China und die USA: Jedes Wort zählt
In einer solch fragilen Situation legen Diplomaten für gewöhnlich jedes Wort auf die Goldwaage. So geschehen im vorsichtigen Statement Bidens zum Taiwan-Konflikt. Washington halte an der Ein-China-Politik fest, so Biden. „Daran wird sich nichts ändern, und das ist auch das Ausmaß, in dem wir darüber gesprochen haben.“ Kein Wort dazu, dass die USA Taiwan im Angriffsfall militärisch unterstützen würden, wie Biden es bereits mehrmals angedeutet hatte. Taiwan ist aus Chinas Sicht der wichtigste Konfliktpunkt mit den USA, auch dort beäugen beide Seiten jedes einzelne Statement. Peking beansprucht Taiwan als Teil der Volksrepublik und hat eine gewaltsame Wiedervereinigung mit der demokratisch regierten Insel nie ausgeschlossen.

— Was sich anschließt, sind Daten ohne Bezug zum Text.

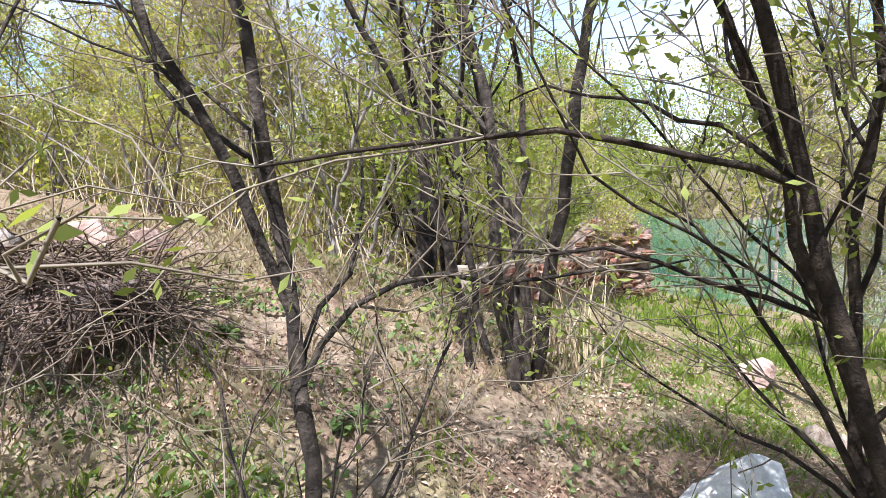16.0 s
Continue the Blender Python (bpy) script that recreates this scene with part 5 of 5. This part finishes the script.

Amanda Hsiao von der Denkfabrik Crisis Group begrüßte es daher, dass hochrangige Beamte der USA und auch Taiwans Vorfeld des Gipfels ihre Rhetorik bezüglich einer erwarteten chinesischen Invasion heruntergeschraubt hatten. Immer wieder hatten US-Militärs früher einen solchen Angriff in den kommenden Jahren ins Spiel gebracht. Das chinesische Transkript des Gipfels enthalte zu Taiwan erfreulicherweise „weniger Feuer und Wut“ als zuletzt, so Hsiao auf X.
Nun muss sich zeigen, ob das Tauwetter mit Peking trotz der neuerlichen „Diktator“-Aussage des US-Präsidenten trägt. Die Frage ist, ob Bidens Antwort einer seiner unbeabsichtigten Ausrutscher oder klares Kalkül war. Sicher ist, dass Biden innenpolitisch wenig Spielraum hatte: Bei einer Verneinung der „Diktator“-Frage wäre der Präsident von den China-Falken in Washington in der Luft zerrissen worden. Es könnte glimpflich ausgehen: Chinas Staatsmedien ignorierten die Bemerkung am Donnerstag, und feierten eher den konstruktiven Dialog mit den USA.